Addicted to Oil? Or to Political Favors?

With crude oil prices high and likely to go up, and custodians of much of the remaining supply (Venezuela, Nigeria, Russia, et al.) unpredictable, unstable, or politically unsavory, American politicians have increasingly touted ethanol as a savior.
Frequently touted as a cure for America's "addiction to oil," ethanol can be made from a variety of crops, but by far, cane sugar is currently the most efficient for turning carbohydrates into hydrocarbons.
Ethanol from sugarcane supplies eight times the energy required to make it; corn ethanol provides just 1.34 times the energy that has gone into it. Also, an acre of sugarcane yields roughly double the amount of ethanol one can get from an acre of corn.
So you'd expect news of a coming sugar supply glut would be welcome. The Wall Street Journal reports that raw-sugar futures dropping to two-year lows and Brazil harvesting record cane crops.
With this surfeit of cheap sugar, ethanol use could become even more economically feasible, and we could be happily importing this more environmentally friendly fuel from our South American ally.
At least we could be were it not for Big Corn.
Though the president has recently called for expanded ethanol use, with bills making their way to the Senate floor to mandate it, http://online.wsj.com/article/SB117916165429902126-search.html the U.S. maintains tariffs on ethanol imports, subjecting foreign ethanol to a 54 cents-per-gallon tariff and a 2.5 percent duty.
These restrictions protect the domestic market for corn ethanol, even as farmers have scrambled to meet refineries' increased demand for corn. (Ethanol's supplanting the water-supply-poisoning MTBE as a fuel additive has contributed to this.)

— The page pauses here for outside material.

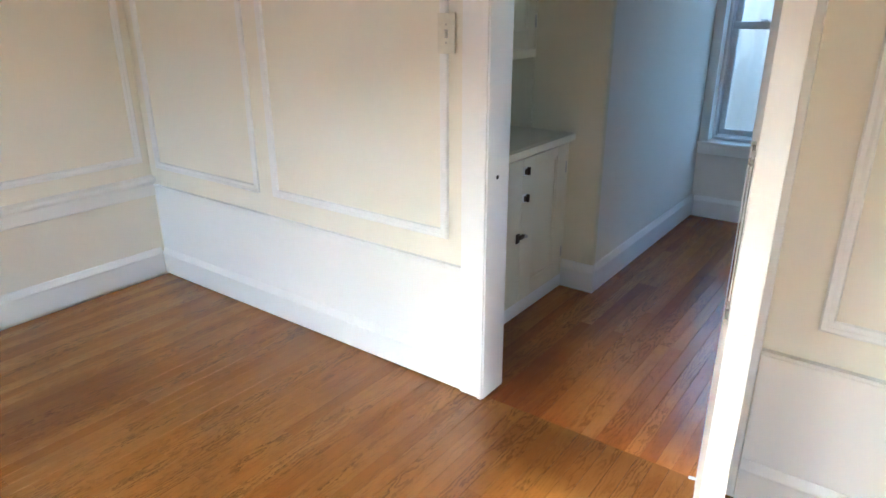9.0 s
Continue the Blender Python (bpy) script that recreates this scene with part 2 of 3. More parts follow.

As a result, corn prices are nearly the highest they have been in decades--sending inflationary ripples throughout the food chain, raising the cost of livestock feed (which makes meat costlier) and creating a climate in which opportunistic grocers can use the corn crunch as an excuse to raise prices across the board.
Also, as farmers rush to grow more corn, they plant fewer acres of soybeans and wheat, driving the prices of these crops up as well.
This is all swell if you are in agribusiness in Iowa--or if you are a politician seeking the votes of such folks in the 2008 presidential caucuses there.
But those hoping for a truly global market in ethanol to develop that could promote the most efficient means of producing and distributing it will have to stick to sweet dreams as the sugar piles up.